AI-based video generation has been on the rise in the recent past. Amid the ongoing debates of deepfakes and powerful tools like OpenAI's Sora, Google researchers have announced VLOGGER. It is a "text and audio-driven" AI model that can generate videos using just one image of a person. Building on generative diffusion models, the apparatus works via two models.

It includes the "stochastic human-to-3d-motion diffusion model" and an architecture to augment text-to-image models with spatial and temporal controls. These advanced machine learning models help generate realistic high-quality footage of people talking. The output is "controllable" and can vary in length to deliver a realistic representation of the face and the body.

Also Read: Sora AI Video Generator: Bicycle Race On Ocean To Drone Race On Mars, Check Out Results From OpenAI's Text-To-Video Tool

According to the researchers, the method does not require any specific training to generate the dynamic video of an individual. It "does not rely on face detection and cropping, generates the complete image (not just the face or the lips), and considers a broad spectrum of scenarios" such as the torso and other identities.

(Video Source:enriccorona.github.io/vlogger)

In simple words, the model processes the photo and the audio clip and then produces a video to match the audio and represent the person in the photo as talking and making hand and facial gestures. It has been curated on a MENTOR dataset which is larger than 2,200 hours and 8,00,000 indentities. This helps VLOGGER personalise results based on varying factors such as age, ethnicity, clothes and more.

It can be used to edit existing videos such as changing expressions of a subject or adding frames, according to the researcher led by Enric Corona. Other use cases include changing the spoken language in a video while keeping the lip sync and facial expressions realistic.
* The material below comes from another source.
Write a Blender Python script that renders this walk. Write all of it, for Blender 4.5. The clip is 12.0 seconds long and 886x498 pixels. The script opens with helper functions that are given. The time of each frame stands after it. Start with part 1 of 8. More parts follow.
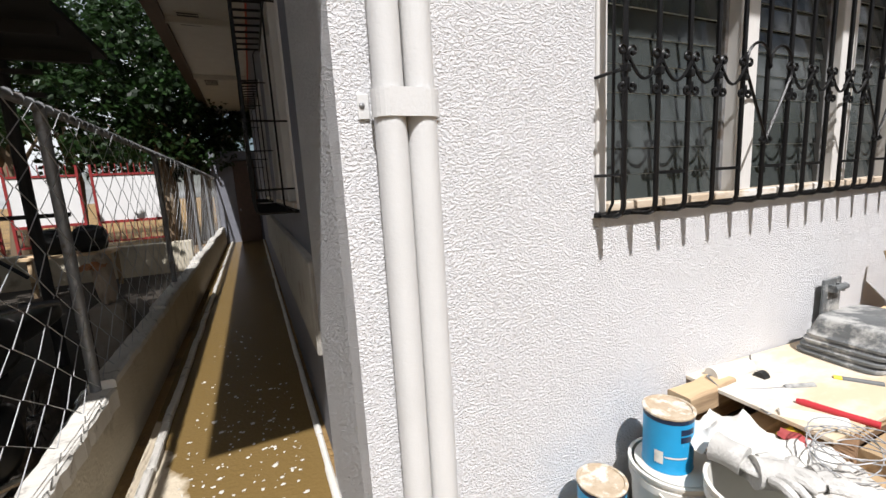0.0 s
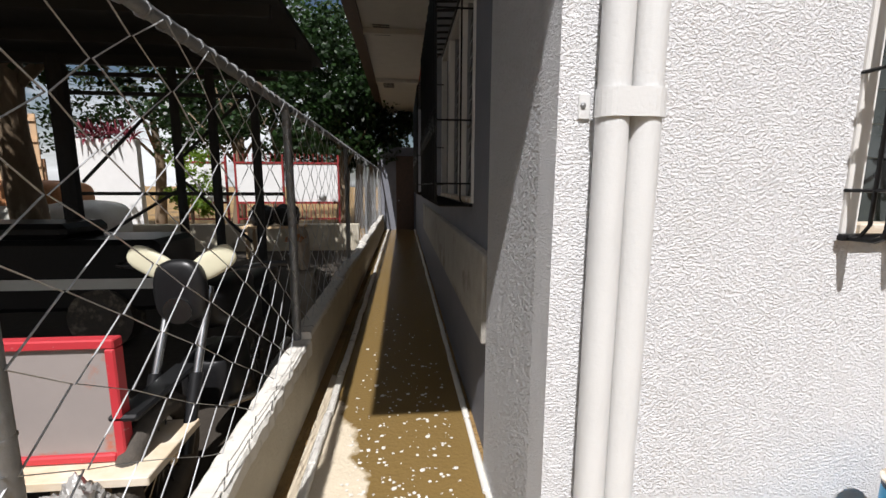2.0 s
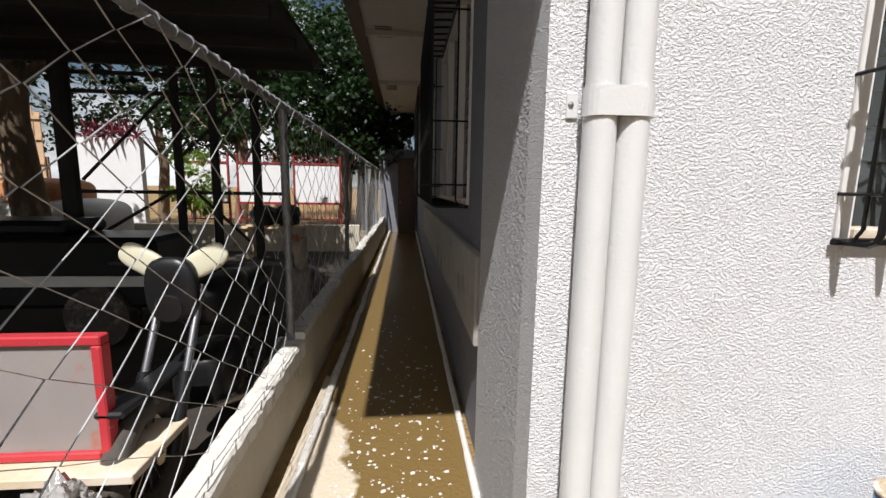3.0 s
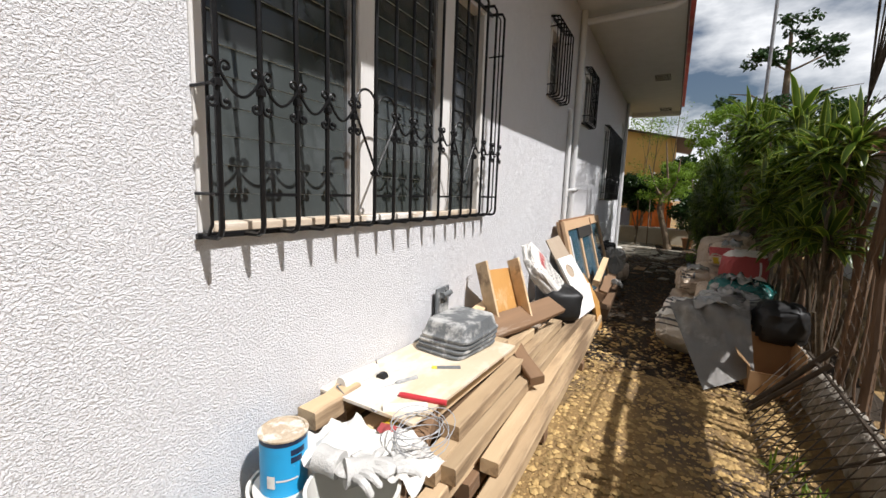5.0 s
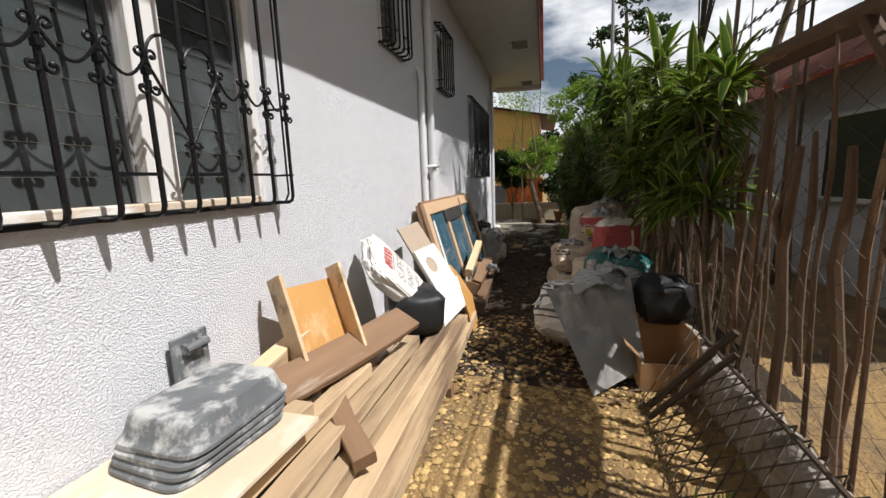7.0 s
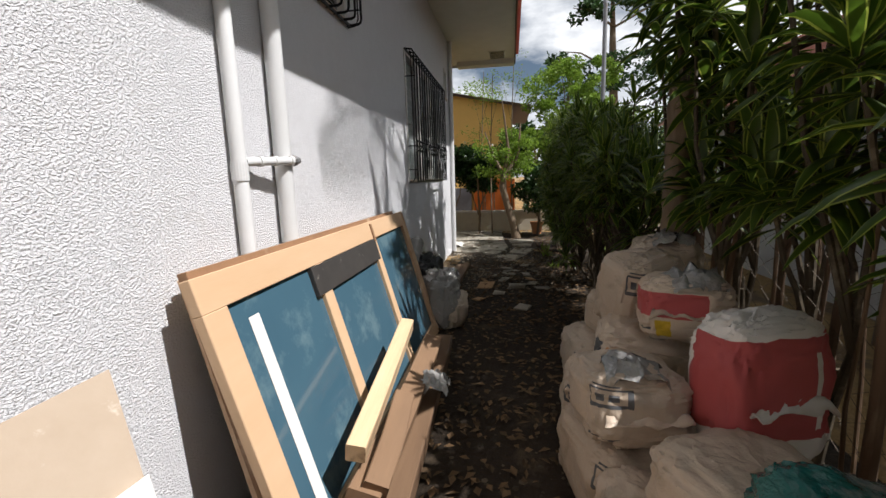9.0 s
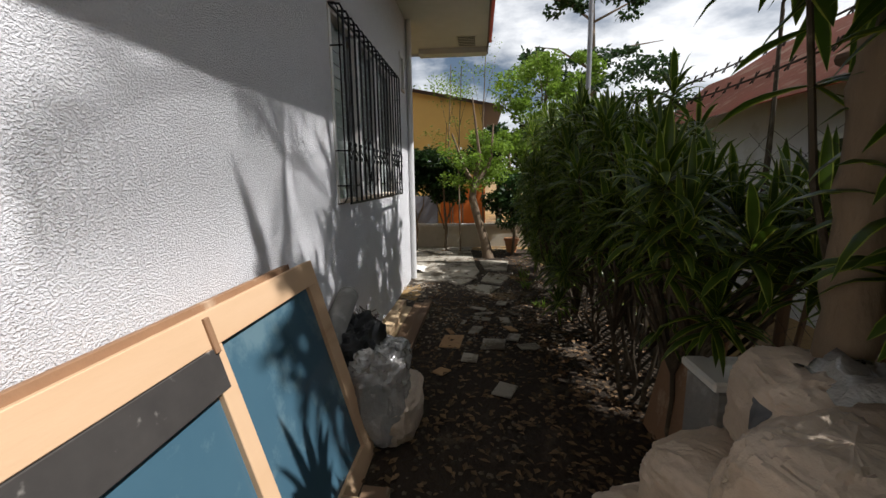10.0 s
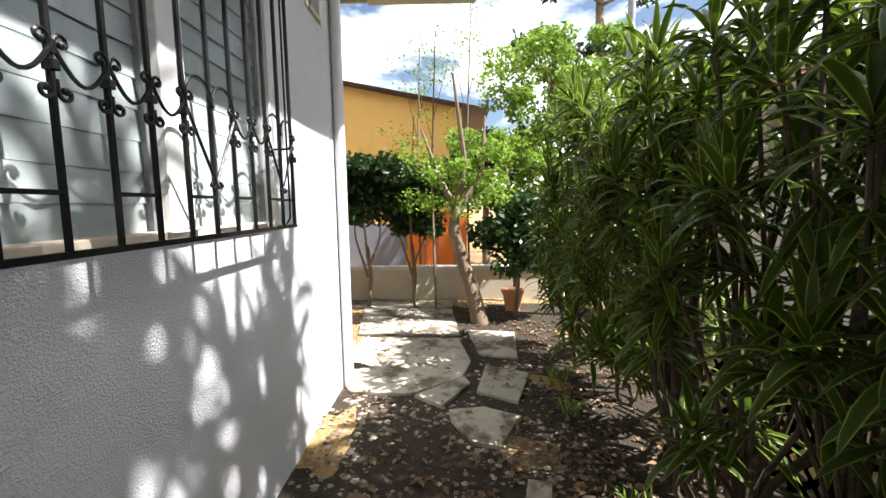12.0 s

Also Read: ImageFX To MusicFX To TextFX, All About Google's Latest Generative AI Playgrounds Now Live

"VLOGGER can be used as a stand-alone solution for presentations, education, narration, low-bandwidth online communication, and as an interface for text-only HCI [Human-Computer Interaction]," the authors noted. While the output shared on the website has a set of downsides that make it appear artificial in the current setting (such as robotic expressions and static background), it does raise several concerns about its misuse.